**Directive**
Look for the line containing "Write a Blender" and the line containing "for t, m in"; retype them and all lines between, exactly, and leave out the pictures.

**Records for this task**
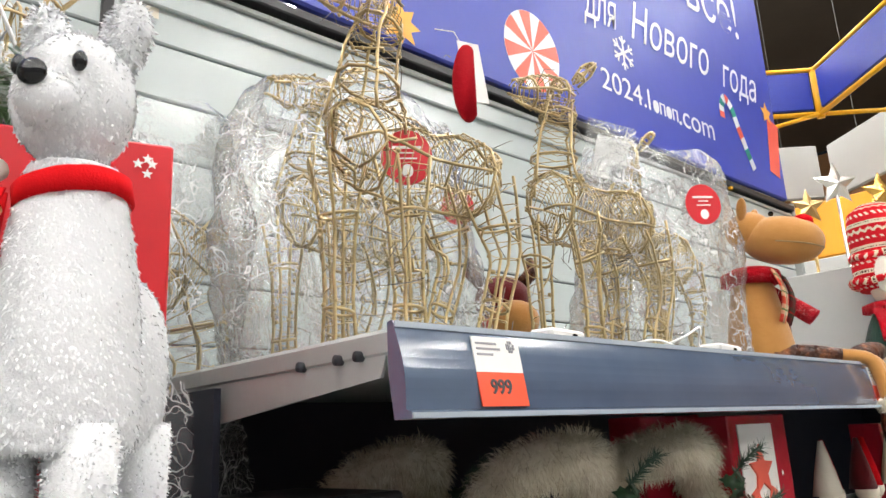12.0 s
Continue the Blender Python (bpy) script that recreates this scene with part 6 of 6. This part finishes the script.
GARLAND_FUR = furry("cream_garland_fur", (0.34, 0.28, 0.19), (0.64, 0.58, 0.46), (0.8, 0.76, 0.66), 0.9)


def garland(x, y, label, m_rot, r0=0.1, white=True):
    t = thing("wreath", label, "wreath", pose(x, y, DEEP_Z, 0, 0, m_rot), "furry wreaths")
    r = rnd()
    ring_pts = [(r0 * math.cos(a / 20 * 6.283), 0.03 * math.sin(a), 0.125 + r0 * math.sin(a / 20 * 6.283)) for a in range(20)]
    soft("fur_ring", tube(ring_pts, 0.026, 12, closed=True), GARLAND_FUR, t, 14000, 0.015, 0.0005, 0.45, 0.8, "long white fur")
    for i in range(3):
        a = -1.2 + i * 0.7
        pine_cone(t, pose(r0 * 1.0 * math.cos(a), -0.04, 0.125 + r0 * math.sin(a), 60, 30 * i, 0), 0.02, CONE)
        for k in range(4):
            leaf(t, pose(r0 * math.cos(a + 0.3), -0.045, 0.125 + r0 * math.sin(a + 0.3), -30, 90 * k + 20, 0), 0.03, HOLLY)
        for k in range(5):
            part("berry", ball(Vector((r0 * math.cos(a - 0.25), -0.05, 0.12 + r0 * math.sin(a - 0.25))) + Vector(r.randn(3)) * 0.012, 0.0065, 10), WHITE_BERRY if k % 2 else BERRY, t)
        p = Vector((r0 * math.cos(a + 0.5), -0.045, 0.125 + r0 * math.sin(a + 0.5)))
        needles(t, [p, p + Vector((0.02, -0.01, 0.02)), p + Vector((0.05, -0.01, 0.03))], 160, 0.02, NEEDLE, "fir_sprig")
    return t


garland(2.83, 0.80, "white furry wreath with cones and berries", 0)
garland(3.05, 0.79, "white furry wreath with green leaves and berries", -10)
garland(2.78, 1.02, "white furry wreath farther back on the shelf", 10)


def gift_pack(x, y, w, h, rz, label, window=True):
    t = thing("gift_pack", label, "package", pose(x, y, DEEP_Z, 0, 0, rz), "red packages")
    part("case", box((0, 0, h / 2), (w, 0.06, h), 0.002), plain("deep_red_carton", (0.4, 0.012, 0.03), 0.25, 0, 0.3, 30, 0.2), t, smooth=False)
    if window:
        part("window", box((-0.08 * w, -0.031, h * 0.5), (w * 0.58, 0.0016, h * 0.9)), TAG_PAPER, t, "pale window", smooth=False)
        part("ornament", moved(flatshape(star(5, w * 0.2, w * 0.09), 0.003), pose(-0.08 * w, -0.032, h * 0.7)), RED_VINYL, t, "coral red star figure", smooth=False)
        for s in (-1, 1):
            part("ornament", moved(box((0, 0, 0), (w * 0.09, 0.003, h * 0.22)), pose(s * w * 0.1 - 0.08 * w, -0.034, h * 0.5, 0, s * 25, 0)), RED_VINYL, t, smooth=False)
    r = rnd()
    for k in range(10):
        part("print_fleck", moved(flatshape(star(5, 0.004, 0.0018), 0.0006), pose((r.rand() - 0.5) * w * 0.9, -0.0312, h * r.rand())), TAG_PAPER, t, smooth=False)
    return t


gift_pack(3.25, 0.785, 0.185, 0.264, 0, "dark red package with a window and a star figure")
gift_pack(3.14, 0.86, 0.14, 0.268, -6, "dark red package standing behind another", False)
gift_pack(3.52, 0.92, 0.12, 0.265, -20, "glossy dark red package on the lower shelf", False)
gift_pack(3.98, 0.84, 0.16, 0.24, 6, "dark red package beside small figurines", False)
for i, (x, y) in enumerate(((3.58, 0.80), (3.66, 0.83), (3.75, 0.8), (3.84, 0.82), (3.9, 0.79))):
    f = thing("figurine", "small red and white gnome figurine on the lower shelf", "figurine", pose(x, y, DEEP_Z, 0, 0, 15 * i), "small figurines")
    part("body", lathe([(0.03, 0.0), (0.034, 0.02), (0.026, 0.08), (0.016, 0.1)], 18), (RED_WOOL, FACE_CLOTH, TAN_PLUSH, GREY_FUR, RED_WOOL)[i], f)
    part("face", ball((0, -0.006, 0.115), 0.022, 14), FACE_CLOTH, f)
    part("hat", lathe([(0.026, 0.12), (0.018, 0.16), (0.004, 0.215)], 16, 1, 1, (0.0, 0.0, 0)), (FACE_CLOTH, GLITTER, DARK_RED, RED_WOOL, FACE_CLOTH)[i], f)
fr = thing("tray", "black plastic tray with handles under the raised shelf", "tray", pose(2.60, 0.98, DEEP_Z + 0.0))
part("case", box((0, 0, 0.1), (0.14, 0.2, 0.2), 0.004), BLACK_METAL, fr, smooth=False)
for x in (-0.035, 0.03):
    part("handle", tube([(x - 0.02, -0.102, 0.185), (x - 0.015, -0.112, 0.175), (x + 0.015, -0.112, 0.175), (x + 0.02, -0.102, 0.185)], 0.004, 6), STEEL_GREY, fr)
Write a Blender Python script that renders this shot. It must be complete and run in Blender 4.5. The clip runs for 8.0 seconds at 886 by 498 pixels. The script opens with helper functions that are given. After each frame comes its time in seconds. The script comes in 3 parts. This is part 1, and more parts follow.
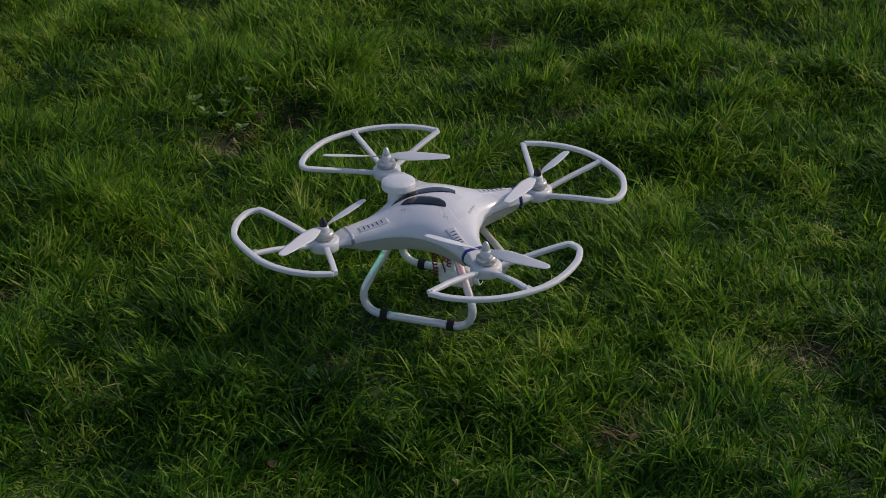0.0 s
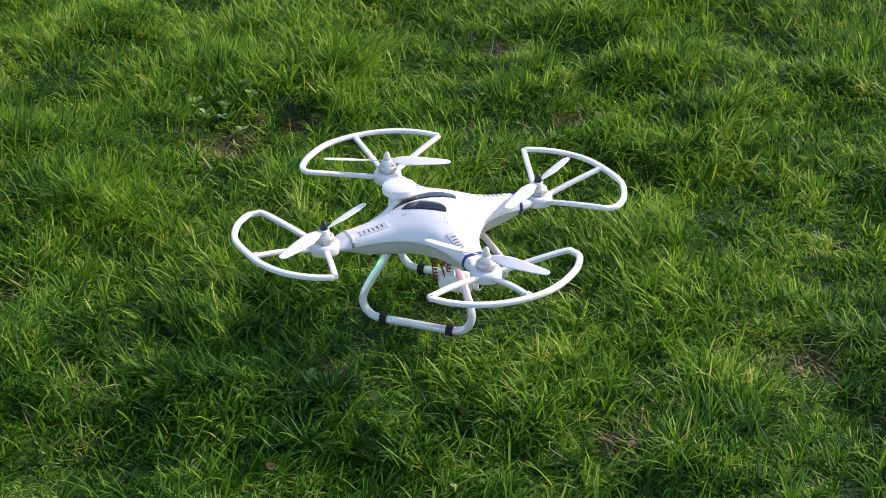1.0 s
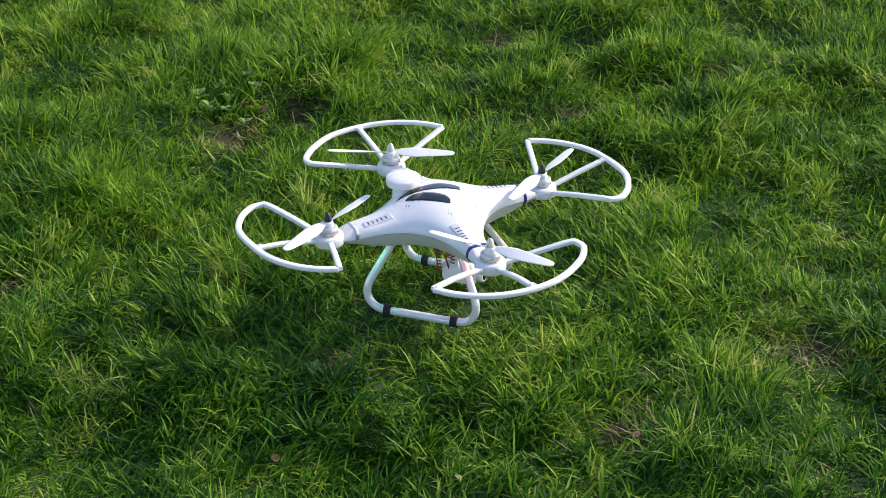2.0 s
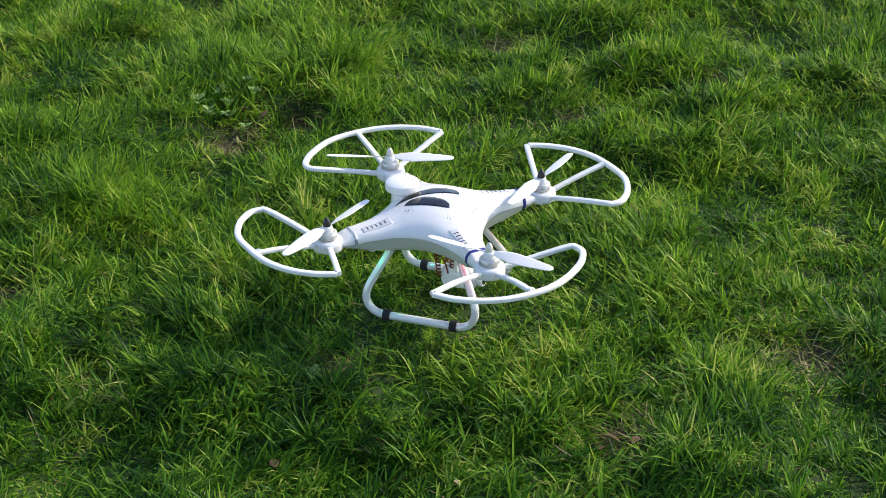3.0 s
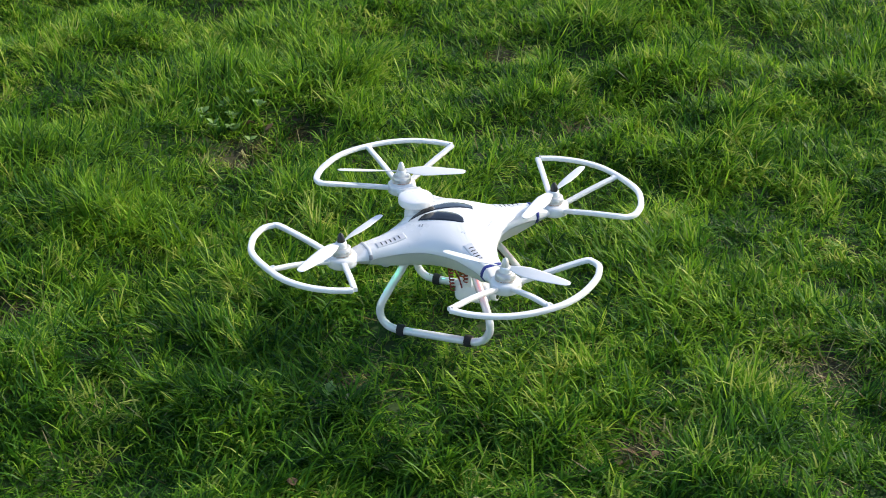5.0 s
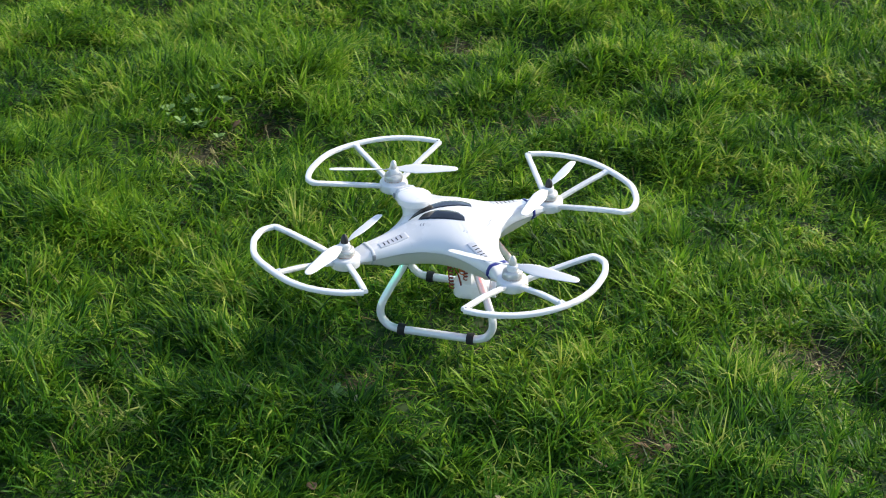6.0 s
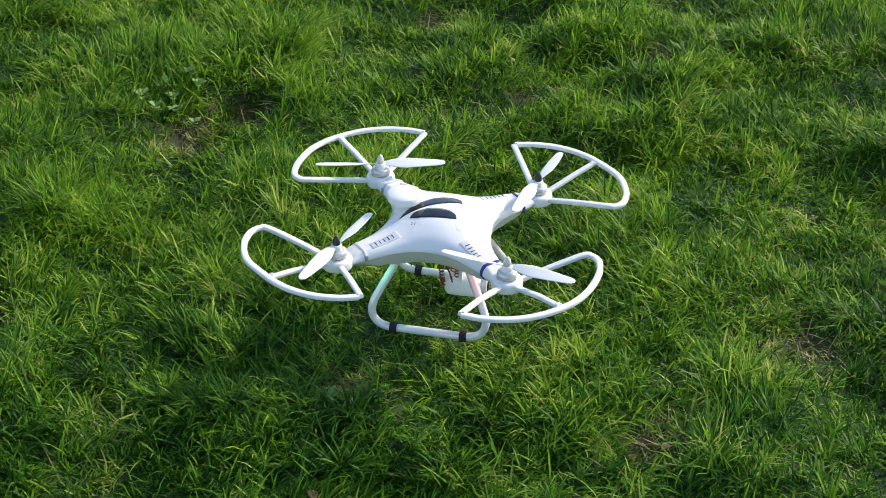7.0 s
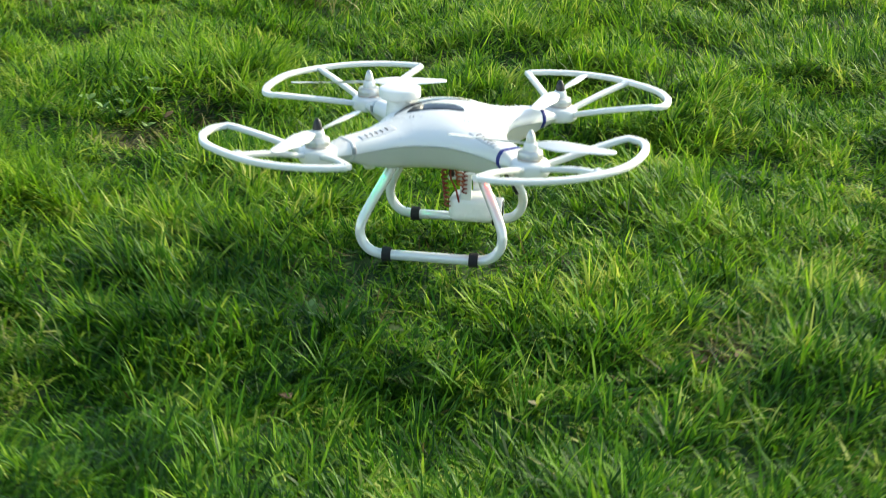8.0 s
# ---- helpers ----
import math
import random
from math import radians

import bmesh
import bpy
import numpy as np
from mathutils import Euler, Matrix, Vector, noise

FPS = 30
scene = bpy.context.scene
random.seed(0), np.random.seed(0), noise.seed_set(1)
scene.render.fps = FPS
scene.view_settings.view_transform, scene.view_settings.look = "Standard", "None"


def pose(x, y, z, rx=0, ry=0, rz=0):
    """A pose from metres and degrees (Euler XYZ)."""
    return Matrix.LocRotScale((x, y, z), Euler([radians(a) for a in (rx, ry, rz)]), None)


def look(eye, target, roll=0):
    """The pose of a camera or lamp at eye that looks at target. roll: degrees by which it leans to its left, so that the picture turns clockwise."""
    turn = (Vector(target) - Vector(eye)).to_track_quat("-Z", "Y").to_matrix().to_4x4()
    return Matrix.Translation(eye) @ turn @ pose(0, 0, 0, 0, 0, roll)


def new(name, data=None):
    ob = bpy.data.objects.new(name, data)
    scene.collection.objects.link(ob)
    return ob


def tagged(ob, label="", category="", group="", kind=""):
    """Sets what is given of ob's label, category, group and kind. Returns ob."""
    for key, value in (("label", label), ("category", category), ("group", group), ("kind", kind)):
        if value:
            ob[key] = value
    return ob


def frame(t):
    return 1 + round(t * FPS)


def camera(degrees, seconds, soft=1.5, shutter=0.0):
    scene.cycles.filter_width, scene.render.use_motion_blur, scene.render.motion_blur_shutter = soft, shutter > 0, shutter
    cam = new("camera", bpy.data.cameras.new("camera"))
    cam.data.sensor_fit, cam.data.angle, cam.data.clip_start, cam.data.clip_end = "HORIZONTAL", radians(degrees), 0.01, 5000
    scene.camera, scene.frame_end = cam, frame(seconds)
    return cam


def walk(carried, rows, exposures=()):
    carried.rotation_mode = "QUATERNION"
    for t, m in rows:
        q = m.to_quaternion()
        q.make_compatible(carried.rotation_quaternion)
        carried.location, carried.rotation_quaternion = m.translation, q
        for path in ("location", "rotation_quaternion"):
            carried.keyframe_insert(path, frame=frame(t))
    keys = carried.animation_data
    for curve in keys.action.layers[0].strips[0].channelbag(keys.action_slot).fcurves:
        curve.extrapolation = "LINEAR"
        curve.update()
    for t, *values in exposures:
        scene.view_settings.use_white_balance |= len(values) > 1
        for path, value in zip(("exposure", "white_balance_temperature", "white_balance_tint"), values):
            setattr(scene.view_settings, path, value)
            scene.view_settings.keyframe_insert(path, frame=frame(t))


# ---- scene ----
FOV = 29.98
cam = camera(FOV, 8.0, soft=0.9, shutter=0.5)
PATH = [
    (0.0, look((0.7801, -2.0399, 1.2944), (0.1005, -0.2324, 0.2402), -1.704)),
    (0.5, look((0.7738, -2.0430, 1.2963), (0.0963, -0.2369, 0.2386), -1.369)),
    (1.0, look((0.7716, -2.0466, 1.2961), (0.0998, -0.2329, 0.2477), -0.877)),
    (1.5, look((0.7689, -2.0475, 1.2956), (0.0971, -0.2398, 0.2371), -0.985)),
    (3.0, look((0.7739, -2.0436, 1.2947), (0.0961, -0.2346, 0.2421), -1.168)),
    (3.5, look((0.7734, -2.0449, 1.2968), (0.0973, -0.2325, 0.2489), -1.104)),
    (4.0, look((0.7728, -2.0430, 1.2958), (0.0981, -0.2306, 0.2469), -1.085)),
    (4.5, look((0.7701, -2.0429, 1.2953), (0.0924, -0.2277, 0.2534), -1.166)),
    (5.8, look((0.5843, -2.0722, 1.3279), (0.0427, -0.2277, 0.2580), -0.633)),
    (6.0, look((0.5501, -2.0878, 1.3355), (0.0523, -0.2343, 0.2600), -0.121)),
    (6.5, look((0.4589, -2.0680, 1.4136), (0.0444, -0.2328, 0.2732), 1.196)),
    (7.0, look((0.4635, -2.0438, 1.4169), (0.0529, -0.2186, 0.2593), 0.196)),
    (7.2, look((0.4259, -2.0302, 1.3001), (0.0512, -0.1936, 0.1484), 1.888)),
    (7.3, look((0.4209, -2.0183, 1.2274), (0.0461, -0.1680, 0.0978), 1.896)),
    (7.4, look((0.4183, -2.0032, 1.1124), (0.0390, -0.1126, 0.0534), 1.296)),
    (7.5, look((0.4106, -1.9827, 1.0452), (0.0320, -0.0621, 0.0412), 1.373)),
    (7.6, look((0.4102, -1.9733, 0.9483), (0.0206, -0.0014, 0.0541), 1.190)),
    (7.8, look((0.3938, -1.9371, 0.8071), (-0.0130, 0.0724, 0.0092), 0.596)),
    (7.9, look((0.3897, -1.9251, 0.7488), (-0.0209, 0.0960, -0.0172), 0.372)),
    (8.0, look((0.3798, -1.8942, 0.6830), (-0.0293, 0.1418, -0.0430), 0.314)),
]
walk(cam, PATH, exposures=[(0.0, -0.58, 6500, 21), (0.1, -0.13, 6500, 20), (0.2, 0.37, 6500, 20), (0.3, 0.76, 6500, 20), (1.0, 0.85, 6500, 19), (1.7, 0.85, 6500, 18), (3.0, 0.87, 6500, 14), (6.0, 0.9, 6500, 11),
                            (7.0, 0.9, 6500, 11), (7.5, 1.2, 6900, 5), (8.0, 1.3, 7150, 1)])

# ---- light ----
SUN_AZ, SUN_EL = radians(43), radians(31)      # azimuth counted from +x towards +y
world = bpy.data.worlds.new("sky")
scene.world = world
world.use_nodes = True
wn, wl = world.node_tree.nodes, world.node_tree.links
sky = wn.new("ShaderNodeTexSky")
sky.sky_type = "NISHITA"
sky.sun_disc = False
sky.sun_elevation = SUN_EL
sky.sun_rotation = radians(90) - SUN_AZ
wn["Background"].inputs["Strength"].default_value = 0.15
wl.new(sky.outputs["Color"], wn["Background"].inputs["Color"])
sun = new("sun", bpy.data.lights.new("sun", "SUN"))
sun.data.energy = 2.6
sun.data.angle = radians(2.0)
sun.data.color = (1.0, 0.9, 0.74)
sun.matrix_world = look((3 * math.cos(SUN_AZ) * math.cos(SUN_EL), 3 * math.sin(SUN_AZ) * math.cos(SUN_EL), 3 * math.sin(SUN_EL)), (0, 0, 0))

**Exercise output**
Write a Blender Python script that renders this shot. It must be complete and run in Blender 4.5. The clip runs for 8.0 seconds at 886 by 498 pixels. The script opens with helper functions that are given. After each frame comes its time in seconds. The script comes in 3 parts. This is part 1, and more parts follow.
0.0 s
1.0 s
2.0 s
3.0 s
5.0 s
6.0 s
7.0 s
8.0 s
# ---- helpers ----
import math
import random
from math import radians

import bmesh
import bpy
import numpy as np
from mathutils import Euler, Matrix, Vector, noise

FPS = 30
scene = bpy.context.scene
random.seed(0), np.random.seed(0), noise.seed_set(1)
scene.render.fps = FPS
scene.view_settings.view_transform, scene.view_settings.look = "Standard", "None"


def pose(x, y, z, rx=0, ry=0, rz=0):
    """A pose from metres and degrees (Euler XYZ)."""
    return Matrix.LocRotScale((x, y, z), Euler([radians(a) for a in (rx, ry, rz)]), None)


def look(eye, target, roll=0):
    """The pose of a camera or lamp at eye that looks at target. roll: degrees by which it leans to its left, so that the picture turns clockwise."""
    turn = (Vector(target) - Vector(eye)).to_track_quat("-Z", "Y").to_matrix().to_4x4()
    return Matrix.Translation(eye) @ turn @ pose(0, 0, 0, 0, 0, roll)


def new(name, data=None):
    ob = bpy.data.objects.new(name, data)
    scene.collection.objects.link(ob)
    return ob


def tagged(ob, label="", category="", group="", kind=""):
    """Sets what is given of ob's label, category, group and kind. Returns ob."""
    for key, value in (("label", label), ("category", category), ("group", group), ("kind", kind)):
        if value:
            ob[key] = value
    return ob


def frame(t):
    return 1 + round(t * FPS)


def camera(degrees, seconds, soft=1.5, shutter=0.0):
    scene.cycles.filter_width, scene.render.use_motion_blur, scene.render.motion_blur_shutter = soft, shutter > 0, shutter
    cam = new("camera", bpy.data.cameras.new("camera"))
    cam.data.sensor_fit, cam.data.angle, cam.data.clip_start, cam.data.clip_end = "HORIZONTAL", radians(degrees), 0.01, 5000
    scene.camera, scene.frame_end = cam, frame(seconds)
    return cam


def walk(carried, rows, exposures=()):
    carried.rotation_mode = "QUATERNION"
    for t, m in rows:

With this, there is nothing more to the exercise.